Backlash
   
     

Director: Eugene Forde
Year: 1947
Rating: 6.0

Even though the New York Times reviewed this film as a melodrama " and, to get the unpleasantness over with as quickly as possible, it is the type which reflect absolutely no credit upon anyone connected with it". Critics sometimes stick around for 15 minutes and read the studios summary before writing their review. I have witnessed critics ducking out in the dark of the theater and a review the next day. Especially I imagine for B run of the mill films. Thing is this is no melodrama but is instead a solid noirish murder mystery with a few twists and a tough nut smart cop putting it together. Sort of. It has a long cast of characters but the film fleshes them all out with some sharp edged dialogue. It has no big stars or even small ones but a good group of actors hitting their marks and sounding authentic.
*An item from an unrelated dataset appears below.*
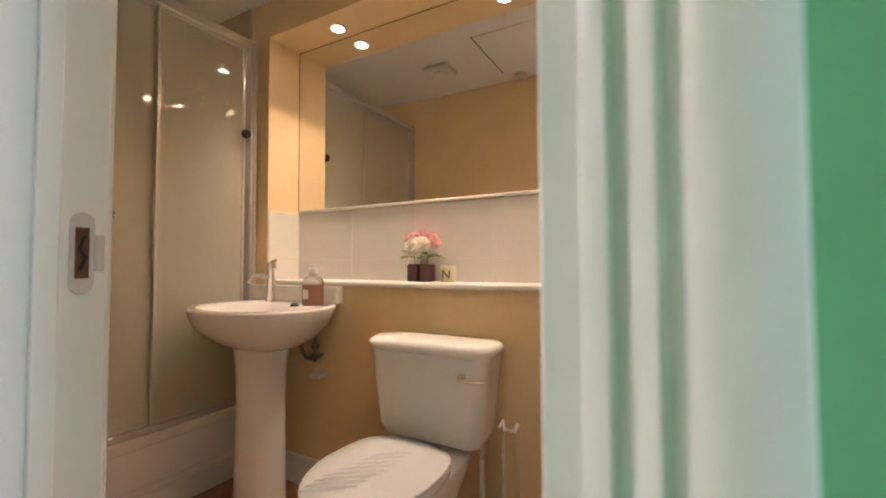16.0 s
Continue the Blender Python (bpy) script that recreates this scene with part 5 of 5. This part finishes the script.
def flower_head(c, r, material, count=70):
    """A head of many small four-petalled florets."""
    bm = bmesh.new()
    for k in range(count):
        u, a = 1 - 1.5 * (k + 0.5) / count, k * 2.39996
        s = math.sqrt(max(0.0, 1 - u * u))
        n = Vector((s * math.cos(a), s * math.sin(a), u))
        p = Vector(c) + n * r * rnd.uniform(0.85, 1.08)
        q = n.to_track_quat("Z", "Y").to_matrix()
        size = r * 0.30
        for j in range(4):
            t = j * math.pi / 2 + a
            d1, d2 = q @ Vector((math.cos(t), math.sin(t), 0.25)), q @ Vector((-math.sin(t), math.cos(t), 0))
            vs = [bm.verts.new(p), bm.verts.new(p + d1 * size * 0.6 + d2 * size * 0.45), bm.verts.new(p + d1 * size), bm.verts.new(p + d1 * size * 0.6 - d2 * size * 0.45)]
            bm.faces.new(vs)
    return part("flower_head", bm, material, fl)


flower_head((-0.045, 0.01, 0.105), 0.042, PINKF)
flower_head((0.045, 0.01, 0.105), 0.038, PINKF)
flower_head((0.0, 0.015, 0.115), 0.04, PINKF)
flower_head((-0.004, -0.032, 0.072), 0.05, WHITEF, 110)
flower_head((0.028, -0.03, 0.09), 0.036, WHITEF)
for k in range(14):
    a = 0.45 * k + rnd.uniform(-0.2, 0.2)
    b0 = Vector((0.04 * math.cos(a), 0.025 * math.sin(a) - 0.005, 0.03 + 0.02 * rnd.random()))
    d = Vector((math.cos(a), 0.6 * math.sin(a), rnd.uniform(0.0, 0.7))).normalized()
    L, wl = rnd.uniform(0.055, 0.085), 0.016
    sd = d.cross(Vector((0, 0, 1))).normalized()
    bm = bmesh.new()
    rows = []
    for u, q in ((0, 0.15), (0.3, 0.9), (0.6, 1.0), (0.85, 0.55), (1.0, 0.05)):
        p = b0 + d * L * u - Vector((0, 0, 0.02 * u * u))
        rows.append([bm.verts.new(p - sd * wl * q + Vector((0, 0, 0.004))), bm.verts.new(p), bm.verts.new(p + sd * wl * q + Vector((0, 0, 0.004)))])
    for r0, r1 in zip(rows, rows[1:]):
        for j in range(2):
            bm.faces.new((r0[j], r0[j + 1], r1[j + 1], r1[j]))
    part("leaf", bm, LEAF, fl, "", True)
bm = bmesh.new()
for x in (-0.03, 0.0, 0.03):
    rod(bm, (x, 0, -0.03), (x * 1.2, 0, 0.09), 0.003, 6)
part("stems", bm, LEAF, fl)
cn = thing("candle", "cream candle in a glass with a black letter N", "candle", pose(4.953, 3.018, NZ0, 0, 0, 12))
WAX = mat("cream_candle_wax", (0.82, 0.74, 0.50), 0.3, 0.03, 12)
part("glass", lathe(bmesh.new(), [(0.030, 0), (0.033, 0.004), (0.033, 0.066), (0.031, 0.070)], n=26), WAX, cn, "", True)
part("wick", rod(bmesh.new(), (0, 0, 0.068), (0, 0, 0.078), 0.0012, 6), BLACKP, cn)
tx = bpy.data.curves.new("letter", "FONT")
tx.body, tx.size, tx.align_x, tx.extrude = "N", 0.052, "CENTER", 0.0006
tx.materials.append(BLACKP)
tmp = bpy.data.objects.new("letter_curve", tx)
scene.collection.objects.link(tmp)
me = bpy.data.meshes.new_from_object(tmp.evaluated_get(bpy.context.evaluated_depsgraph_get()))
bpy.data.objects.remove(tmp)
lt = new("letter", me)
lt.parent = cn
lt.matrix_basis = pose(0, -0.0337, 0.016, 90)
tagged(lt, "black letter N")

# bath mat by the bathroom door
MAT = mat("dark_purple_mat", (0.07, 0.015, 0.04), 0.95, 0.1, 30, 0.9, 180)
nt2 = MAT.node_tree
vor = nt2.nodes.new("ShaderNodeTexWave")
vor.inputs["Scale"].default_value, vor.inputs["Distortion"].default_value, vor.inputs["Detail Scale"].default_value = 5.0, 6.0, 2.0
rp = nt2.nodes.new("ShaderNodeValToRGB")
rp.color_ramp.elements[0].position, rp.color_ramp.elements[1].position = 0.86, 0.92
rp.color_ramp.elements[0].color, rp.color_ramp.elements[1].color = (0.07, 0.015, 0.04, 1), (0.32, 0.20, 0.22, 1)
nt2.links.new(nt2.nodes.new("ShaderNodeTexCoord").outputs["Object"], vor.inputs["Vector"])
nt2.links.new(vor.outputs["Fac"], rp.inputs[0])
nt2.links.new(rp.outputs[0], nt2.nodes["Principled BSDF"].inputs["Base Color"])
bm = bmesh.new()
sh_ = [(0.30 * math.copysign(abs(math.cos(a)) ** 0.7, math.cos(a)), 0.19 * math.copysign(abs(math.sin(a)) ** 0.7, math.sin(a))) for a in np.linspace(0, 2 * math.pi, 40, endpoint=False)]
loft(bm, [[(x, y, 0) for x, y in sh_], [(x, y, 0.009) for x, y in sh_], [(x * 0.97, y * 0.95, 0.013) for x, y in sh_]])
tagged(obj("door_mat", bm, MAT, True), "dark purple patterned mat lying in the bathroom doorway", "mat").matrix_basis = pose(5.34, 1.80, 0.010)

# ceiling fittings seen in the mirror
fan = thing("extractor_fan", "square white extractor fan on the bathroom ceiling", "extractor fan", pose(4.39, 2.17, 2.40))
part("cover", box(-0.09, 0.09, -0.09, 0.09, -0.035, 0.0, 0.012, 3), PLASTIC, fan)
part("grille", lathe(bmesh.new(), [(0.05, -0.036), (0.05, -0.046), (0.03, -0.05)], n=24), PLASTIC, fan, "", True)
hatch = setting("trim_loft_hatch", box(4.76, 5.40, 1.90, 2.44, 2.390, 2.40, 0.002), CEIL, "white loft hatch in the ceiling")
setting("trim_hatch_seam", box(4.750, 4.759, 1.90, 2.44, 2.394, 2.40), DARKLINE, "dark seam beside the hatch")
sd = thing("smoke_alarm", "small white round alarm on the ceiling", "alarm", pose(4.86, 1.81, 2.40))
part("body", lathe(bmesh.new(), [(0.03, -0.03), (0.045, -0.024), (0.05, 0.0)], n=24), PLASTIC, sd, "", True)
LAMPC = (1.0, 0.77, 0.50)
for x in (4.355, 5.17):
    downlight(x, 2.976, NZ1, 40, LAMPC, "lit recessed downlight in the recess soffit", 25.0, 106)
# lamps out of sight: one inferred from the lit wall, shower one added fill
for x, y, watts in ((5.45, 2.36, 10), (3.45, 2.3, 7)):
    downlight(x, y, 2.40, watts, LAMPC, "unseen recessed downlight added to the bathroom ceiling", 40.0)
Red Bailey (Douglas Fowler) is on the run after robbing a bank and killing a teller. His lawyer John Moreland (John Eldredge) picks him up on the road and they drive off. The next day Moreland's car is found with a dead unrecognizable body in it. The assumption is that it is Moreland, but Lt. McMullen (Larry Blake) and his Romeo partner aren't so sure. But if it is Moreland, a few suspects are in the picture. Red Bailey, his alluring wife (Jean Rogers), the man who loves her and Moreland's partner. They all look like they are hiding something. Throw in a harsher Lizabeth Scott lookalike in Louise Curry who is so brittle and cutthroat that you would never want her standing behind you. It basically turns into a police procedural but departs from that format in a very strange nihilistic ending. A homeless bum (Leonard Strong) philosophizing about life and the evil of women had no place in this film but it's great. As is the maid's comic performance from Sara Berner, a famous voice actress at the time who could do any dialect.